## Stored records

········

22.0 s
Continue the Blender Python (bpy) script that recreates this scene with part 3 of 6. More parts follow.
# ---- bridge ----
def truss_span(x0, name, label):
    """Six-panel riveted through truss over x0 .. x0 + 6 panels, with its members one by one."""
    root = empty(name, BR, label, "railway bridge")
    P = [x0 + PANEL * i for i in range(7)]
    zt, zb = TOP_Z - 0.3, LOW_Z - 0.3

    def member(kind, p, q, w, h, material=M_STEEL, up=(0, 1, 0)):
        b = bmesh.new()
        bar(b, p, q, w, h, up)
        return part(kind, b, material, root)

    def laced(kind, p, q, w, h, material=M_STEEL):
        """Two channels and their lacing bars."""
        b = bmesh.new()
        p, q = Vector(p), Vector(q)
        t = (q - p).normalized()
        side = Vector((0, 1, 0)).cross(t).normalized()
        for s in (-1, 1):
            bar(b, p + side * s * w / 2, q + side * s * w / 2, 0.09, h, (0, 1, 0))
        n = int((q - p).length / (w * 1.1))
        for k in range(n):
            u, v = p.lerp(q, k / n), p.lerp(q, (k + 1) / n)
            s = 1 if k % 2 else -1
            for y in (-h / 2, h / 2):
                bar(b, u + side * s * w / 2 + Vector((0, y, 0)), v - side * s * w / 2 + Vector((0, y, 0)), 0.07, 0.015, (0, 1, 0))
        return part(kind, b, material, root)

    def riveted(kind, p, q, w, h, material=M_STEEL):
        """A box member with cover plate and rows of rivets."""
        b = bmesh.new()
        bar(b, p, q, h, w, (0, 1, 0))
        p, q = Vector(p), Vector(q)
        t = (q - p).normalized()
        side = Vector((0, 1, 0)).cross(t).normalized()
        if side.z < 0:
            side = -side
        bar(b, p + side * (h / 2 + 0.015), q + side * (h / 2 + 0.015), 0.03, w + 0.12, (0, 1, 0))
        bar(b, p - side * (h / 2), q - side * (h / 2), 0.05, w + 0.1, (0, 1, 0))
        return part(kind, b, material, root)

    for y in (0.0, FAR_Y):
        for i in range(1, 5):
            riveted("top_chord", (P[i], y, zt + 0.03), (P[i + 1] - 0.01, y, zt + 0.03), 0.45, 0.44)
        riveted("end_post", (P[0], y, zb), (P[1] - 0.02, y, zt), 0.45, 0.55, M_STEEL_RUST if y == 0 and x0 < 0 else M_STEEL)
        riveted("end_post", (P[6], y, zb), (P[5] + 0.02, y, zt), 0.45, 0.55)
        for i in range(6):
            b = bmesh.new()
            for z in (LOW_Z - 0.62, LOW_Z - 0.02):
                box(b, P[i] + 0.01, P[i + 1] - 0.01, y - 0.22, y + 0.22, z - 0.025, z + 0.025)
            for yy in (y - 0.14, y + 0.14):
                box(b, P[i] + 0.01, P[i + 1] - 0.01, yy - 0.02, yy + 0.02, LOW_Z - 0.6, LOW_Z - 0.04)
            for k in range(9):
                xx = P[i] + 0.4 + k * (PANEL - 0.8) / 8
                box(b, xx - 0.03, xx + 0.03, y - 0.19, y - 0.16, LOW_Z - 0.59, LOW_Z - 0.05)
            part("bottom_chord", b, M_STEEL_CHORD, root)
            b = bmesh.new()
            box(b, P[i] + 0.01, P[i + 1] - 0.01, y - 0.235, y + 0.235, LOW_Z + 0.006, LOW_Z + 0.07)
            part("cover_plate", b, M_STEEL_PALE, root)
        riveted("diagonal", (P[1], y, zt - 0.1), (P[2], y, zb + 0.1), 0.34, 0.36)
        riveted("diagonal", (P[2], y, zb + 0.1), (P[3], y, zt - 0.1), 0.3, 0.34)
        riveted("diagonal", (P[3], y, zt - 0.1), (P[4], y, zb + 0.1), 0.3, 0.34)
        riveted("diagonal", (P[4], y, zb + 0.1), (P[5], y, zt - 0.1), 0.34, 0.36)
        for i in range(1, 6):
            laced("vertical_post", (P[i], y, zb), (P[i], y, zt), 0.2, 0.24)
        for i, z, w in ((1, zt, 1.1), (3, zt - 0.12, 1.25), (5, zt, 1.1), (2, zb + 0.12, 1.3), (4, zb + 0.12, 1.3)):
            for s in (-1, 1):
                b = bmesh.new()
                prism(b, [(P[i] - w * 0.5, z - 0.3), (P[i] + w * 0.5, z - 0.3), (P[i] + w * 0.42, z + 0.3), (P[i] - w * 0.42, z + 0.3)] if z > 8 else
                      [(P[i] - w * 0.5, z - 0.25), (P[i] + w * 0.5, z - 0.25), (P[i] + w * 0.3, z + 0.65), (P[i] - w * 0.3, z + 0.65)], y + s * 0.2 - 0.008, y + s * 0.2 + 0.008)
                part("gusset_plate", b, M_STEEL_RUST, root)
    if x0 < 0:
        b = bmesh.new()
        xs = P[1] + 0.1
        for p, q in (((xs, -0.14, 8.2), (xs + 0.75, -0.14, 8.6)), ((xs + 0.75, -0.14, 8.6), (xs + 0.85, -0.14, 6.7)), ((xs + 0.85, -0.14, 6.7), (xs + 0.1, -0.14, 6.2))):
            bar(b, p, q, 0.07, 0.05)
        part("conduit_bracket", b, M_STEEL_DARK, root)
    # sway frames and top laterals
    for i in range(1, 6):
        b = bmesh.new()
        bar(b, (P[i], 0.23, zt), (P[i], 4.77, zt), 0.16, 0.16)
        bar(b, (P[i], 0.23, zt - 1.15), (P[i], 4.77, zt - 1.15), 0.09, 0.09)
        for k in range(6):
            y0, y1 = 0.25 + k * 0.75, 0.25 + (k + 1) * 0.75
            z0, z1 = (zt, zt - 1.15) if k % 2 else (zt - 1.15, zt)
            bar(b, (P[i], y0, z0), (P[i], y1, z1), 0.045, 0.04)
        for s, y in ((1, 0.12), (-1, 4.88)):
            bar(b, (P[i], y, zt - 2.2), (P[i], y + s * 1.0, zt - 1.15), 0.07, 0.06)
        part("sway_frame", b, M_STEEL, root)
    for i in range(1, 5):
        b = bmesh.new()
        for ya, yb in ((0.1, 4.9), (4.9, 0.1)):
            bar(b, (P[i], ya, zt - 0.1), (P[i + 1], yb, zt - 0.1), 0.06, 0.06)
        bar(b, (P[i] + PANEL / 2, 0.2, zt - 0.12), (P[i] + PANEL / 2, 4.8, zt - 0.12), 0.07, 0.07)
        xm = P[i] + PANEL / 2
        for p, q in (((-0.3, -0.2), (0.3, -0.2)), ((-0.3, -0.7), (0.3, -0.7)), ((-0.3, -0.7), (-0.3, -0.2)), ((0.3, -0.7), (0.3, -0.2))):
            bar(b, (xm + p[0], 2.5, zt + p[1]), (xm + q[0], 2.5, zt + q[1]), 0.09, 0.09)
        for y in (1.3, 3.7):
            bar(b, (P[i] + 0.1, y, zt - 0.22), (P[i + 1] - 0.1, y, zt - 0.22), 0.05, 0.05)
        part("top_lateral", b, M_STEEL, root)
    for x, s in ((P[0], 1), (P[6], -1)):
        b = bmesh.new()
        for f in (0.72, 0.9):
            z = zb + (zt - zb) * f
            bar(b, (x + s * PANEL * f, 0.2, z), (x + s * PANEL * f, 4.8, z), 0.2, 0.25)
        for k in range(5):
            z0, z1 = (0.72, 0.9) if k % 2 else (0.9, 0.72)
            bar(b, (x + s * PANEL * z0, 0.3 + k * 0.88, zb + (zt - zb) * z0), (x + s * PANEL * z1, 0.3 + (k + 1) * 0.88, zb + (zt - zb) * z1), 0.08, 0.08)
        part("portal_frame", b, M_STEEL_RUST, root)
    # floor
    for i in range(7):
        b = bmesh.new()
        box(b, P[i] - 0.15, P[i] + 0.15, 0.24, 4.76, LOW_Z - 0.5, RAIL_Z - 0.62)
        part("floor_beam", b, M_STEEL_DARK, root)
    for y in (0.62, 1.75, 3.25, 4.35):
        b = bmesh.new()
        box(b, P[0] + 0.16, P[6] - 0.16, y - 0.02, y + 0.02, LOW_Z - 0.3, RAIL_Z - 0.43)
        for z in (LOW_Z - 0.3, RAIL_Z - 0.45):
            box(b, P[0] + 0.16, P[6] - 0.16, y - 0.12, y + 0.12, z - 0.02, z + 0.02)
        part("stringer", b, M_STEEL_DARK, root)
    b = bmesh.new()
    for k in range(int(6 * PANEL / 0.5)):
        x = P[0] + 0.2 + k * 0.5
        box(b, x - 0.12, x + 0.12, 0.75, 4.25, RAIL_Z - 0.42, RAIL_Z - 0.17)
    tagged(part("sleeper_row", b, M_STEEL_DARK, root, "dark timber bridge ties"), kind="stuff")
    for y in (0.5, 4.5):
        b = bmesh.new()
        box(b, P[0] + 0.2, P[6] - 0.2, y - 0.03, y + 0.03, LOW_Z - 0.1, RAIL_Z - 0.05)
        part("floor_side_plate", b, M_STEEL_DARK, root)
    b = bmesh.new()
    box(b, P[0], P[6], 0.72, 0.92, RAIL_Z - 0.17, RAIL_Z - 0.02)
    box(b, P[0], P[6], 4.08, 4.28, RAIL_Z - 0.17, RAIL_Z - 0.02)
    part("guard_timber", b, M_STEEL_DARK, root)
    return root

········

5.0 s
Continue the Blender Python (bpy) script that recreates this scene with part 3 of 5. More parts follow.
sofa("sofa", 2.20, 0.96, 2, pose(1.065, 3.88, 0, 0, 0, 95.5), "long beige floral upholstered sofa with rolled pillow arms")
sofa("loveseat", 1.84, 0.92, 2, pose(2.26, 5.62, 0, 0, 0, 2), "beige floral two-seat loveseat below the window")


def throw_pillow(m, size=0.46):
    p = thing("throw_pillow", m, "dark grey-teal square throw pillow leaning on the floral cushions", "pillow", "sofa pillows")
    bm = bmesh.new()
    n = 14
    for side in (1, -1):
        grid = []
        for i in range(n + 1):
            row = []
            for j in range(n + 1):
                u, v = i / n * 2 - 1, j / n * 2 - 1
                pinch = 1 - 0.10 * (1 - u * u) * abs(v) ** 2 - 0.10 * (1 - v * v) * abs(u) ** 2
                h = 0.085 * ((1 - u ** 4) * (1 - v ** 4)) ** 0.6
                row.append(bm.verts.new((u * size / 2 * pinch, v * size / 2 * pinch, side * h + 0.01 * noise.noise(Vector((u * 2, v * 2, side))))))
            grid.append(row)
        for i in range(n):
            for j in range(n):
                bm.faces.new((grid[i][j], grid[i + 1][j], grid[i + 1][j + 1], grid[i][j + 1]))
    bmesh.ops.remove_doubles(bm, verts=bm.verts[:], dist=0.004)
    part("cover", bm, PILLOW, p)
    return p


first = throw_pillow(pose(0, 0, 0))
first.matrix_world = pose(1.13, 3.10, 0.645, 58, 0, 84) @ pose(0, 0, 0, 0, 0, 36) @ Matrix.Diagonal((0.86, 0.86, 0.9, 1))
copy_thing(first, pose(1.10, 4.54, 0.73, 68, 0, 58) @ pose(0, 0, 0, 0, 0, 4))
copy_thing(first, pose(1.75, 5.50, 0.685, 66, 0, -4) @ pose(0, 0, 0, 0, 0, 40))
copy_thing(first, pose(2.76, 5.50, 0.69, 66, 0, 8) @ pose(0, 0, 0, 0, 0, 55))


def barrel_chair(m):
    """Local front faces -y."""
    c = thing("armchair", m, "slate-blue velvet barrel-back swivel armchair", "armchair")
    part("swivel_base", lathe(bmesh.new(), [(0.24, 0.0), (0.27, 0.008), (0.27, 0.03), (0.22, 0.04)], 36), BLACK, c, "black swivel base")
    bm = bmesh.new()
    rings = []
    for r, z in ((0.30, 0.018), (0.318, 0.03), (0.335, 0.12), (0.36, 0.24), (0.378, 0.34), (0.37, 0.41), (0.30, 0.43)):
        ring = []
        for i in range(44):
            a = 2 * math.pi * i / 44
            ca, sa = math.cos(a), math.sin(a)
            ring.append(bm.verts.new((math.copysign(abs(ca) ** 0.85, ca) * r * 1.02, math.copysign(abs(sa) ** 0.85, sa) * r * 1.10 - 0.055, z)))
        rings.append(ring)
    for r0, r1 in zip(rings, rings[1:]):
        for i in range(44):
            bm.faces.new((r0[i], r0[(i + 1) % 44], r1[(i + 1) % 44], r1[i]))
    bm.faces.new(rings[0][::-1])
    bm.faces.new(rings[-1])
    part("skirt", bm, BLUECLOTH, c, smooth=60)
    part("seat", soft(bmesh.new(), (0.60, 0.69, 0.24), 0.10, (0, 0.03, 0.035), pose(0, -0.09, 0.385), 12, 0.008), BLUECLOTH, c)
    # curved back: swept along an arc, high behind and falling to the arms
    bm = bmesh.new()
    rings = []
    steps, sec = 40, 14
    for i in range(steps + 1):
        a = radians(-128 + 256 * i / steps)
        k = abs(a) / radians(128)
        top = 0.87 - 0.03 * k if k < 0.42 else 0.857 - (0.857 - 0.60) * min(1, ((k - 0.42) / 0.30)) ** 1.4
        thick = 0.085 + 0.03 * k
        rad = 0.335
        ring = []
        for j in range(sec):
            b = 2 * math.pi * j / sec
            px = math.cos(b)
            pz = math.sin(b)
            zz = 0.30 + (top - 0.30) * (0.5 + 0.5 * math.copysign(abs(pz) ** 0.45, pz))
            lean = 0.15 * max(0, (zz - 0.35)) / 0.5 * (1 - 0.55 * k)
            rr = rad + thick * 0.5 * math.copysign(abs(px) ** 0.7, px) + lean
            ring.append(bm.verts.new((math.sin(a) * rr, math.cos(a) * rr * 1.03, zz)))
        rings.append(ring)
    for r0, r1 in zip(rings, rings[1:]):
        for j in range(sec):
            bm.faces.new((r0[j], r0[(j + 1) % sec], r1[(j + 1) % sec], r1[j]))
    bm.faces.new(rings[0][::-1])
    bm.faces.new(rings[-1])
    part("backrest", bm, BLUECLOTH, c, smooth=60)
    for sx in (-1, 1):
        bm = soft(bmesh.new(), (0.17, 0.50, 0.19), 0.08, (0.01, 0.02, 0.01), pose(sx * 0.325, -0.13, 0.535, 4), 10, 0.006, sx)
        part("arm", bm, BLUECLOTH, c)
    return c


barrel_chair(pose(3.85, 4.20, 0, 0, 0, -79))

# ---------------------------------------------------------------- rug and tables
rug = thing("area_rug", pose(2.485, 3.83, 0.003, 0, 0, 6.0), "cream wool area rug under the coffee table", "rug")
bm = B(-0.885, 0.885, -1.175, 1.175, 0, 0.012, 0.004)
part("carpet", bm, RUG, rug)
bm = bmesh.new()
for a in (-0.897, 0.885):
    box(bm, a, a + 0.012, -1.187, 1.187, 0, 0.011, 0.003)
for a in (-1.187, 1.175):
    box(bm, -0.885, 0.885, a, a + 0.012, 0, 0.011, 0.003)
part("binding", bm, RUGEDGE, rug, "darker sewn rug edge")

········

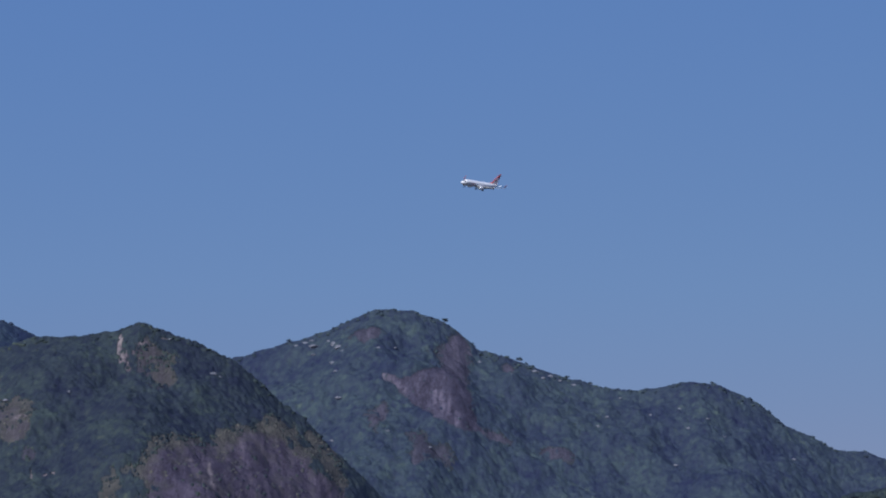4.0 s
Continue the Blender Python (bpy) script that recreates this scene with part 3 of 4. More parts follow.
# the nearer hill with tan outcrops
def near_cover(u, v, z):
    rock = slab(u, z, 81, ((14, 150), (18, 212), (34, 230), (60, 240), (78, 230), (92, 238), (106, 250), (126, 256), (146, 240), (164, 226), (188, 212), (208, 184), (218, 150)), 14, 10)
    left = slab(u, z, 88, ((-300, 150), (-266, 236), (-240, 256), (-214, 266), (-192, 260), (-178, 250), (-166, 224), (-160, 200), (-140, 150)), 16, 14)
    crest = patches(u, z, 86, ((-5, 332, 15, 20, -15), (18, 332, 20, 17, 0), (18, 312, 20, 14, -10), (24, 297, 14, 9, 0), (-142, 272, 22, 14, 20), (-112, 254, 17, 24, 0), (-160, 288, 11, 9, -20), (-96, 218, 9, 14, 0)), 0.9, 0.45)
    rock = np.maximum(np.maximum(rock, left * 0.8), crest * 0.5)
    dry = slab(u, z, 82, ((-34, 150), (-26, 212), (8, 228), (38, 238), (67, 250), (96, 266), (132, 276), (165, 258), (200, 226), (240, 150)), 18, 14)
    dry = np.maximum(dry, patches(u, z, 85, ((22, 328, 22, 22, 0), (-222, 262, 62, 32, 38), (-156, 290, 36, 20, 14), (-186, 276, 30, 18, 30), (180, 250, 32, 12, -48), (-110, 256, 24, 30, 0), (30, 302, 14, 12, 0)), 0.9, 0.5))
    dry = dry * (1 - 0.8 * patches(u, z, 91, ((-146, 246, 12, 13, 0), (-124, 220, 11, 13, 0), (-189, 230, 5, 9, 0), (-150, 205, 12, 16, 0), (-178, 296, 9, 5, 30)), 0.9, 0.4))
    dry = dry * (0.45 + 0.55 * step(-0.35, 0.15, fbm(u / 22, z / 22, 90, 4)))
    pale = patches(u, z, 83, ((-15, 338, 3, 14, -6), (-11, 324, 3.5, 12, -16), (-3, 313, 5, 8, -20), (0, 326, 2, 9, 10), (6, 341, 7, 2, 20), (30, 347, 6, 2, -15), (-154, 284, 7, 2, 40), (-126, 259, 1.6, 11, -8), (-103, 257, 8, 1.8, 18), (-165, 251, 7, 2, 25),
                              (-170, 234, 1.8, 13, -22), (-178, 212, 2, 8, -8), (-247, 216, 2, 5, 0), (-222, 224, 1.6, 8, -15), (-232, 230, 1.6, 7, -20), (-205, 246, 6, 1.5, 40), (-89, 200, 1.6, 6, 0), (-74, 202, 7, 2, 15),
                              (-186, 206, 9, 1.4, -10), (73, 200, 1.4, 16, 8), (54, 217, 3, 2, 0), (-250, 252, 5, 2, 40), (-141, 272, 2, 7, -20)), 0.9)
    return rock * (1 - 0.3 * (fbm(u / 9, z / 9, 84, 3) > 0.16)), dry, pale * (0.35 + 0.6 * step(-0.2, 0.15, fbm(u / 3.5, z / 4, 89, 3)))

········

## WHAT TO PRODUCE
Your task is to repeat exactly the lines from the one that contains "5. More parts follow." through the one that contains "copy_thing(first, pose(2.76, 5.50, 0.69, 66, 0, 8)", with both end lines included.

## EXPECTED ANSWER
Continue the Blender Python (bpy) script that recreates this scene with part 3 of 5. More parts follow.
sofa("sofa", 2.20, 0.96, 2, pose(1.065, 3.88, 0, 0, 0, 95.5), "long beige floral upholstered sofa with rolled pillow arms")
sofa("loveseat", 1.84, 0.92, 2, pose(2.26, 5.62, 0, 0, 0, 2), "beige floral two-seat loveseat below the window")


def throw_pillow(m, size=0.46):
    p = thing("throw_pillow", m, "dark grey-teal square throw pillow leaning on the floral cushions", "pillow", "sofa pillows")
    bm = bmesh.new()
    n = 14
    for side in (1, -1):
        grid = []
        for i in range(n + 1):
            row = []
            for j in range(n + 1):
                u, v = i / n * 2 - 1, j / n * 2 - 1
                pinch = 1 - 0.10 * (1 - u * u) * abs(v) ** 2 - 0.10 * (1 - v * v) * abs(u) ** 2
                h = 0.085 * ((1 - u ** 4) * (1 - v ** 4)) ** 0.6
                row.append(bm.verts.new((u * size / 2 * pinch, v * size / 2 * pinch, side * h + 0.01 * noise.noise(Vector((u * 2, v * 2, side))))))
            grid.append(row)
        for i in range(n):
            for j in range(n):
                bm.faces.new((grid[i][j], grid[i + 1][j], grid[i + 1][j + 1], grid[i][j + 1]))
    bmesh.ops.remove_doubles(bm, verts=bm.verts[:], dist=0.004)
    part("cover", bm, PILLOW, p)
    return p


first = throw_pillow(pose(0, 0, 0))
first.matrix_world = pose(1.13, 3.10, 0.645, 58, 0, 84) @ pose(0, 0, 0, 0, 0, 36) @ Matrix.Diagonal((0.86, 0.86, 0.9, 1))
copy_thing(first, pose(1.10, 4.54, 0.73, 68, 0, 58) @ pose(0, 0, 0, 0, 0, 4))
copy_thing(first, pose(1.75, 5.50, 0.685, 66, 0, -4) @ pose(0, 0, 0, 0, 0, 40))
copy_thing(first, pose(2.76, 5.50, 0.69, 66, 0, 8) @ pose(0, 0, 0, 0, 0, 55))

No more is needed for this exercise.